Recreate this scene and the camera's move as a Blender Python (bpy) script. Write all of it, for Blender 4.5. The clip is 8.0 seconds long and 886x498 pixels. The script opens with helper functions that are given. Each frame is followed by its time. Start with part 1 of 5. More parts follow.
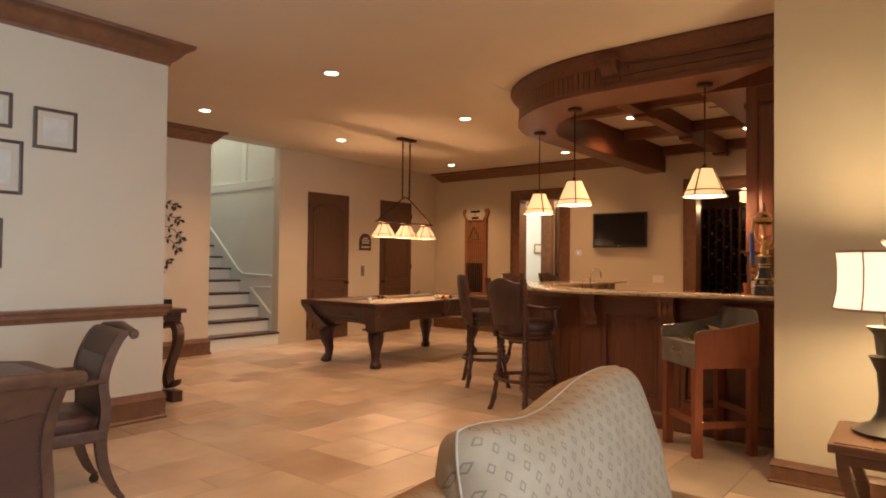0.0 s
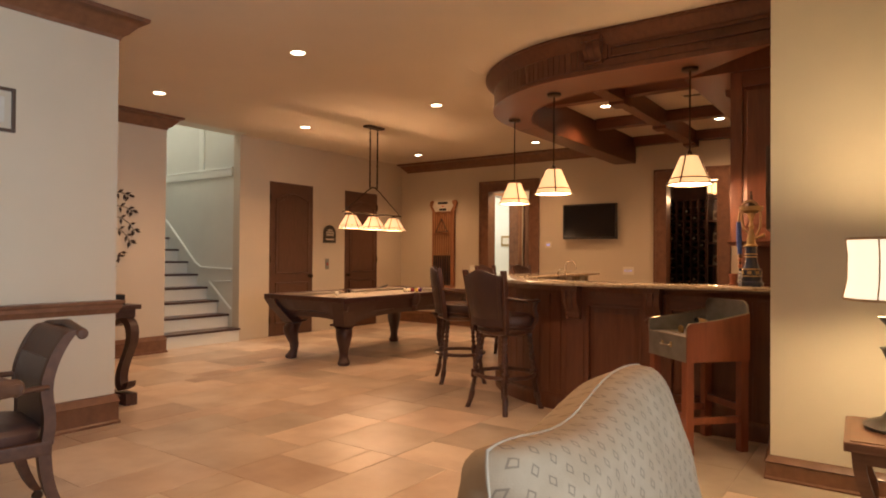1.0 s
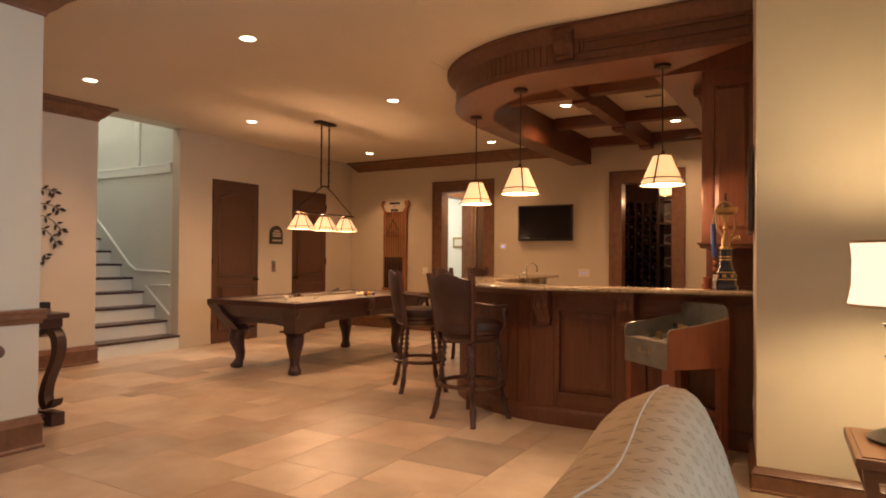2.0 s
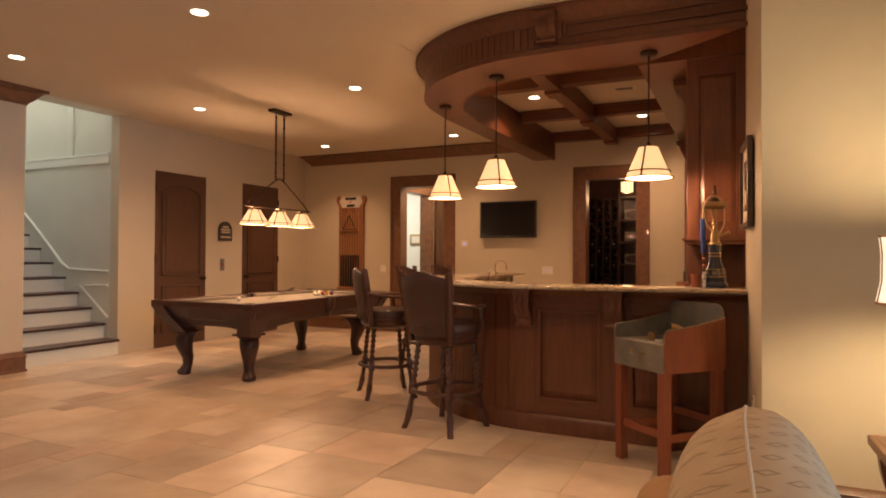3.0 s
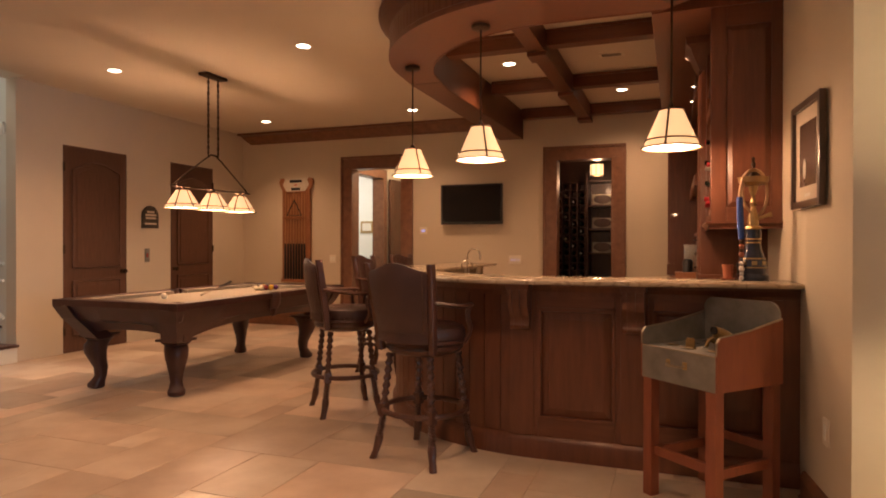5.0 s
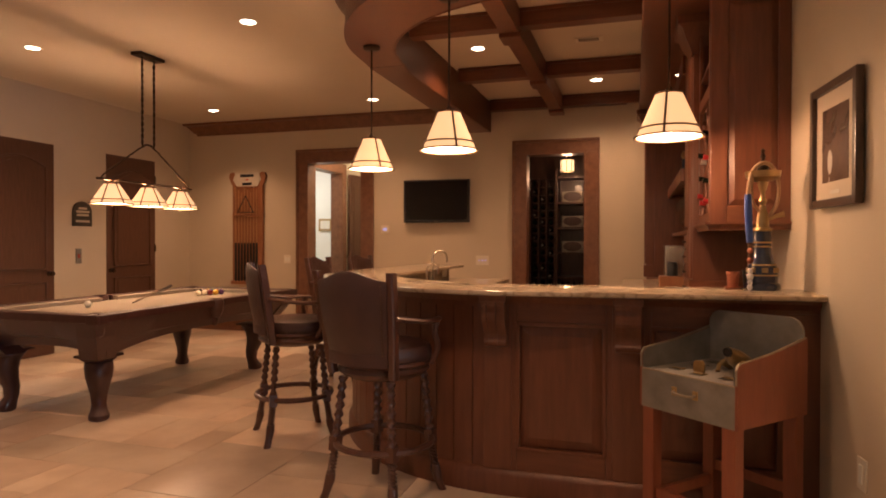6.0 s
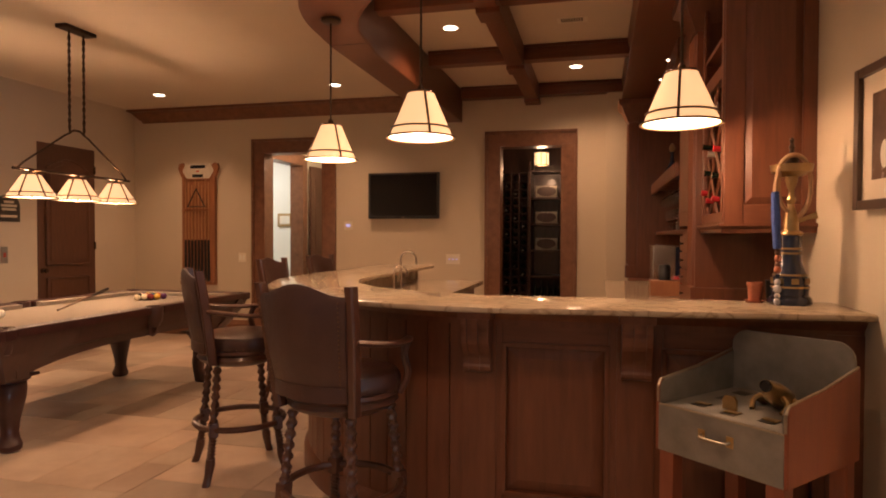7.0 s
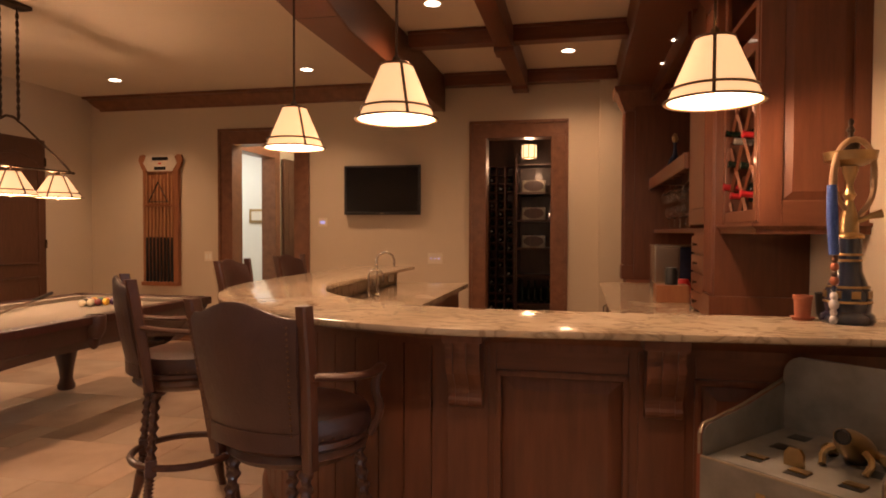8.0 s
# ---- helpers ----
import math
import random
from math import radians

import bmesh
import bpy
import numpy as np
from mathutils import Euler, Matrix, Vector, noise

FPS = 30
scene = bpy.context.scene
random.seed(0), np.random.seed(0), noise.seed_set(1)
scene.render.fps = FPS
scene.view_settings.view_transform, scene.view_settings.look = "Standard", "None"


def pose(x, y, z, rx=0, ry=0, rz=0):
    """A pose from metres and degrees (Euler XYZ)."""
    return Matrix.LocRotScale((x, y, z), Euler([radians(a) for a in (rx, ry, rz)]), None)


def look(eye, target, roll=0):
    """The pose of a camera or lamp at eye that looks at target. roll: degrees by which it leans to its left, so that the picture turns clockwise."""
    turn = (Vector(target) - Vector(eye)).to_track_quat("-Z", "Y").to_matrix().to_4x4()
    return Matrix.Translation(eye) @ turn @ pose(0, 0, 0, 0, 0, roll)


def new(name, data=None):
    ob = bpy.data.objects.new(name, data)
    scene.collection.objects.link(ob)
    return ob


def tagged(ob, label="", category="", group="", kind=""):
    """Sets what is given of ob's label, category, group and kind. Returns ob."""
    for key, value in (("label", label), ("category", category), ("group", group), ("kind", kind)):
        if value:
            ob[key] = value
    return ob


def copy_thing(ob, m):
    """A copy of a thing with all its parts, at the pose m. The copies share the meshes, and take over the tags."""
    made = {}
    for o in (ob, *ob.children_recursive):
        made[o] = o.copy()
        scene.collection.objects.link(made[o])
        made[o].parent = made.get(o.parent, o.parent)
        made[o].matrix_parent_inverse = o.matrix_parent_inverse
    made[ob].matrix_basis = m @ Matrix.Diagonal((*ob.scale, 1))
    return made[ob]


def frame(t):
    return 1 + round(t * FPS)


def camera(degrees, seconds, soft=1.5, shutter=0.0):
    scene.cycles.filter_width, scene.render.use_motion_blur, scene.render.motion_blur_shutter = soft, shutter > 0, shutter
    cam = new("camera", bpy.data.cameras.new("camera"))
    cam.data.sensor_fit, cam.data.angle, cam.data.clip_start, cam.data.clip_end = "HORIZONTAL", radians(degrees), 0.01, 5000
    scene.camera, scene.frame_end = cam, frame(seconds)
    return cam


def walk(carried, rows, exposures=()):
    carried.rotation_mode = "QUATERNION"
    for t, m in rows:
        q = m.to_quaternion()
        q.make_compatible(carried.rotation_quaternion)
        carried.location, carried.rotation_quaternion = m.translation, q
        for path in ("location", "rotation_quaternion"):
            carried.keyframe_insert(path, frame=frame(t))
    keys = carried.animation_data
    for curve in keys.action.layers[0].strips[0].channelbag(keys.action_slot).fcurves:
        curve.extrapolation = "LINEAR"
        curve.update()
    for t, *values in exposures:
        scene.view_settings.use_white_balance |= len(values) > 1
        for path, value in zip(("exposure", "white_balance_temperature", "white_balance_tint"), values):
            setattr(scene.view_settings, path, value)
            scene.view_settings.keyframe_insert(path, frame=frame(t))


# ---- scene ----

+ + + + + + +

In this exercise, set down all of the data exactly, without the pictures.

#### Complete answer:
Recreate this scene and the camera's move as a Blender Python (bpy) script. Write all of it, for Blender 4.5. The clip is 8.0 seconds long and 886x498 pixels. The script opens with helper functions that are given. Each frame is followed by its time. Start with part 1 of 5. More parts follow.
0.0 s
1.0 s
2.0 s
3.0 s
5.0 s
6.0 s
7.0 s
8.0 s
# ---- helpers ----
import math
import random
from math import radians

import bmesh
import bpy
import numpy as np
from mathutils import Euler, Matrix, Vector, noise

FPS = 30
scene = bpy.context.scene
random.seed(0), np.random.seed(0), noise.seed_set(1)
scene.render.fps = FPS
scene.view_settings.view_transform, scene.view_settings.look = "Standard", "None"


def pose(x, y, z, rx=0, ry=0, rz=0):
    """A pose from metres and degrees (Euler XYZ)."""
    return Matrix.LocRotScale((x, y, z), Euler([radians(a) for a in (rx, ry, rz)]), None)


def look(eye, target, roll=0):
    """The pose of a camera or lamp at eye that looks at target. roll: degrees by which it leans to its left, so that the picture turns clockwise."""
    turn = (Vector(target) - Vector(eye)).to_track_quat("-Z", "Y").to_matrix().to_4x4()
    return Matrix.Translation(eye) @ turn @ pose(0, 0, 0, 0, 0, roll)


def new(name, data=None):
    ob = bpy.data.objects.new(name, data)
    scene.collection.objects.link(ob)
    return ob


def tagged(ob, label="", category="", group="", kind=""):
    """Sets what is given of ob's label, category, group and kind. Returns ob."""
    for key, value in (("label", label), ("category", category), ("group", group), ("kind", kind)):
        if value:
            ob[key] = value
    return ob


def copy_thing(ob, m):
    """A copy of a thing with all its parts, at the pose m. The copies share the meshes, and take over the tags."""
    made = {}
    for o in (ob, *ob.children_recursive):
        made[o] = o.copy()
        scene.collection.objects.link(made[o])
        made[o].parent = made.get(o.parent, o.parent)
        made[o].matrix_parent_inverse = o.matrix_parent_inverse
    made[ob].matrix_basis = m @ Matrix.Diagonal((*ob.scale, 1))
    return made[ob]


def frame(t):
    return 1 + round(t * FPS)


def camera(degrees, seconds, soft=1.5, shutter=0.0):
    scene.cycles.filter_width, scene.render.use_motion_blur, scene.render.motion_blur_shutter = soft, shutter > 0, shutter
    cam = new("camera", bpy.data.cameras.new("camera"))
    cam.data.sensor_fit, cam.data.angle, cam.data.clip_start, cam.data.clip_end = "HORIZONTAL", radians(degrees), 0.01, 5000
    scene.camera, scene.frame_end = cam, frame(seconds)
    return cam


def walk(carried, rows, exposures=()):
    carried.rotation_mode = "QUATERNION"
    for t, m in rows:
        q = m.to_quaternion()
        q.make_compatible(carried.rotation_quaternion)
        carried.location, carried.rotation_quaternion = m.translation, q
        for path in ("location", "rotation_quaternion"):
            carried.keyframe_insert(path, frame=frame(t))
    keys = carried.animation_data
    for curve in keys.action.layers[0].strips[0].channelbag(keys.action_slot).fcurves:
        curve.extrapolation = "LINEAR"
        curve.update()
    for t, *values in exposures:
        scene.view_settings.use_white_balance |= len(values) > 1
        for path, value in zip(("exposure", "white_balance_temperature", "white_balance_tint"), values):
            setattr(scene.view_settings, path, value)
            scene.view_settings.keyframe_insert(path, frame=frame(t))


# ---- scene ----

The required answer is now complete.